Recently, the Senate considered legislation to stop the Environmental Protection Agency (EPA) from formally implementing its so-called “Utility MACT” rule – one of the most costly and unnecessary regulations it has ever proposed. While that legislation failed to pass (by a vote of 46 to 53), I hope the EPA’s regulation will be reconsidered; if allowed to take effect, it could have a tremendously negative impact on our state and Indian tribes. Here’s why.
In 2000, the Clinton EPA – under great pressure from special interests – initiated consideration of the “Utility MACT” rule to regulate certain electric utility emissions based on public health concerns about mercury. Yet, the data simply do not support it. First, mercury does not pose health risks through inhalation, but rather only after accumulating in the aquatic food chain (humans are typically exposed through consumption of fish). Accordingly, the EPA has acknowledged uncertainties about the extent of public health risks that can be directly attributable to mercury emissions from power plants. Additionally, we have learned that studies the EPA relied on greatly inflated health risks.
The EPA’s original projections for major increases in mercury emissions from power plants have proven totally inaccurate. It estimated that emissions would increase from 46 tons in 1990 to 60 tons in 2010. But, in fact, they actually declined to just 29 tons in 2011 – more than 50 percent below the projections (and all without more regulation).
Moreover, the EPA’s own cost-benefit analysis demonstrates that the health benefits of this regulation would be far outweighed by its costs. Even in the best case scenario, the cost of implementing Utility MACT would exceed its estimated benefits by a factor of 1,600 to 1.
The cumulative consequences of this and other EPA regulations are substantial; they will increase energy prices, eliminate jobs, and threaten electric reliability. Arizona, for instance, relies on coal-fired power for much of its electricity. Coal mining and plant operations are an important employer and economic engine for Arizonans and, specifically, for the Navajo and Hopi Indian tribes.
Just look at the Navajo Generating Station.
The station provides more than 90 percent of the pumping power for the Central Arizona Project, and both the plant and the coal mined to operate it play a vital role in the economies of the Navajo Nation and the Hopi Tribe. An Arizona State University study concluded that from 2017-2044, the Navajo Generating Station and its associated mine will account for more than 3,000 jobs and over $18 billion in gross state product, as well as almost $680 million in adjusted state tax revenues.
Yet, the station’s future viability is now directly threatened by Utility MACT and other pending EPA regulations. In fact, the EPA is considering a rule that would require additional emissions-control technologies to be installed at the station for purely aesthetic reasons, rather than actual health concerns. This regulation could require the installation of emissions controls at a cost of more than $1.1 billion. That’s a massive cost for just one generating station – and we don’t even know yet what the estimated cost of compliance with Utility MACT might be.

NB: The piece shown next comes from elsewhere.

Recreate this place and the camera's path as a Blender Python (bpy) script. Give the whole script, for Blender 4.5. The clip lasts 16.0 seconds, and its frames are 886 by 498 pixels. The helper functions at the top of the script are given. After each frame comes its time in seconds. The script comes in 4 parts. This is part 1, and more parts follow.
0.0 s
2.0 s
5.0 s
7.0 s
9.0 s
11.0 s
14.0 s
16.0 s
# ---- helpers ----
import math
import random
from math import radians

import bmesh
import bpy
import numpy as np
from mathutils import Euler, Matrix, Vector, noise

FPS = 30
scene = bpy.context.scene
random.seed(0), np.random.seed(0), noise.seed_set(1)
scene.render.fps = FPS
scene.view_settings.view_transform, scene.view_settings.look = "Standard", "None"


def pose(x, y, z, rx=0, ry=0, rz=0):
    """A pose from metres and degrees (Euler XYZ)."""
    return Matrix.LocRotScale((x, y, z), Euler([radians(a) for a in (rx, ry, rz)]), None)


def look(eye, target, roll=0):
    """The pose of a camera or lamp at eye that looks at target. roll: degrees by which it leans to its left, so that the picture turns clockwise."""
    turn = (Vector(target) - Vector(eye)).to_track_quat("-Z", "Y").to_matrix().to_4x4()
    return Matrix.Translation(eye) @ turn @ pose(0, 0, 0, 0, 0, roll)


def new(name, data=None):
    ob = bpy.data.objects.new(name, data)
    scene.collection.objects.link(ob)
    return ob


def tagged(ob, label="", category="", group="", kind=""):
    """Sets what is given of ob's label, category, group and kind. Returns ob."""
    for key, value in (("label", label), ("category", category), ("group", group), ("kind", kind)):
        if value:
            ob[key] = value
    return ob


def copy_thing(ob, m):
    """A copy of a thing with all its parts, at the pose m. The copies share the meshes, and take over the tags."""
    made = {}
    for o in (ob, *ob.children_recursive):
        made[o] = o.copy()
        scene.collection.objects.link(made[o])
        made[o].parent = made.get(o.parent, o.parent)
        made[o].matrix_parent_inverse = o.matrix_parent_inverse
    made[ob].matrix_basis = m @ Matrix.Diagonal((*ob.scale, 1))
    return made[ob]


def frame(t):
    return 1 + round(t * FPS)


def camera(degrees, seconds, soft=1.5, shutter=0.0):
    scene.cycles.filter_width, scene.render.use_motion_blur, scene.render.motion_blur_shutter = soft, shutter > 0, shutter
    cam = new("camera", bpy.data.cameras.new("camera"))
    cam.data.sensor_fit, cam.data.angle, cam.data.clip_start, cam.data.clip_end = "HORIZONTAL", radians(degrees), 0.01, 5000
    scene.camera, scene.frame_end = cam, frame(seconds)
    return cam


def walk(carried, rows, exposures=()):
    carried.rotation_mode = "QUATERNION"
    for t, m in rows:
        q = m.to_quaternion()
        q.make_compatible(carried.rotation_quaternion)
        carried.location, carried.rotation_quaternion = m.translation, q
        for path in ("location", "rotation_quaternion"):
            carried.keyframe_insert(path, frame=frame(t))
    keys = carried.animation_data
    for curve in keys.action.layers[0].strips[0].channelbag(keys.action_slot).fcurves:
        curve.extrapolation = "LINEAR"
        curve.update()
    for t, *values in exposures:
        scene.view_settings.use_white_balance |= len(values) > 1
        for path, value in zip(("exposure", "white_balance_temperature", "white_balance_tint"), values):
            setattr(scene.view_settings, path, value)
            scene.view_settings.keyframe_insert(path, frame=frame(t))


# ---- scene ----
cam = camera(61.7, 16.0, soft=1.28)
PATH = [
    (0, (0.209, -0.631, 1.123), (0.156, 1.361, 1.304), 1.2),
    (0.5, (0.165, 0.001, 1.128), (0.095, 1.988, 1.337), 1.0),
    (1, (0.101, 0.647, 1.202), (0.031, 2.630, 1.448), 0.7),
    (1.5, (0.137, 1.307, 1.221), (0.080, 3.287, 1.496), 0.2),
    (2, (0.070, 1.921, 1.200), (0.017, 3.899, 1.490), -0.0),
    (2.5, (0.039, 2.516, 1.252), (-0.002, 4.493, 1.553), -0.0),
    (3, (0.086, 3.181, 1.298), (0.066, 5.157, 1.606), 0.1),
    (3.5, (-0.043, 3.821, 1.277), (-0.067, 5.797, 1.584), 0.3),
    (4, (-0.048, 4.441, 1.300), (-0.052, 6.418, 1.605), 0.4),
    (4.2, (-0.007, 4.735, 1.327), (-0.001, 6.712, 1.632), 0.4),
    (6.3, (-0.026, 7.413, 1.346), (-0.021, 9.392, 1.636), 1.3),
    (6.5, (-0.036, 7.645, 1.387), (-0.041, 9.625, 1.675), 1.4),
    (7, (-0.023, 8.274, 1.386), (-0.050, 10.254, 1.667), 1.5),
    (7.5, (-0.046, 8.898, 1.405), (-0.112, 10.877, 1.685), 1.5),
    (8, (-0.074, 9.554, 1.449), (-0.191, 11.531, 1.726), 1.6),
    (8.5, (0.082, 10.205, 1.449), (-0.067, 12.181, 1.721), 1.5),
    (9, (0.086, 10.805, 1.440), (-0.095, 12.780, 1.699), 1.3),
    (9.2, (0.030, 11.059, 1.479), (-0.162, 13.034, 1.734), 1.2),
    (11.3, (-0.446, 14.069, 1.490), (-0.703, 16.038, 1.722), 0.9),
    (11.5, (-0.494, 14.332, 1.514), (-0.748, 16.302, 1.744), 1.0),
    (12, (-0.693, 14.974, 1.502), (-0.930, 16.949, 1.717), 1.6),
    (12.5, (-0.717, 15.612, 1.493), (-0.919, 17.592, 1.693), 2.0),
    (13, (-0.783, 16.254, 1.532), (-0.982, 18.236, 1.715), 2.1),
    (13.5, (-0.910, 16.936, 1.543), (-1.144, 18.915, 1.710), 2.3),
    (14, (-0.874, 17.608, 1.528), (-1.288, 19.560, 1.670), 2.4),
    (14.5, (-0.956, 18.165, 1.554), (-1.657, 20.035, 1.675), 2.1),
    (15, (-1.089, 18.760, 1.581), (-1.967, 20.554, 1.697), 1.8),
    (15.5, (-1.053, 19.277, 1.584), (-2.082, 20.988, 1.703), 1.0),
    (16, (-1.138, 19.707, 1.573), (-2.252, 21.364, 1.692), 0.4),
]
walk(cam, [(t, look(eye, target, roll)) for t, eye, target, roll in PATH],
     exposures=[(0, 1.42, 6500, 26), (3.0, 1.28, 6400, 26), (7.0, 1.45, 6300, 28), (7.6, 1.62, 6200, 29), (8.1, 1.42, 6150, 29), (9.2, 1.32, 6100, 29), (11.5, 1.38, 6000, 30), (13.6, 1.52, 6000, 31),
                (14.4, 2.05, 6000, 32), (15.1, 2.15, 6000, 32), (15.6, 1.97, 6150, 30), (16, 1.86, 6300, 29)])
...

The executive director of the Navajo Nation EPA said that this regulatory approach “fails to acknowledge or address the specific concerns and impacts to the Navajo Nation, as well as regional impacts,” and that it risks “critical jobs of Navajo people, and the very viability of the Navajo government.”
Utility MACT is simply a bad regulation refuted by the very science used to justify its development. Moreover, its economic effects would be negative and far-reaching, while its benefits would be minimal and hardly worth such costs.
This is the wrong time to be burdening our economy with one of the EPA’s most expensive and far-reaching regulations. Thus, I am hopeful that, somehow, this misguided rule can be stopped before it is allowed to take effect.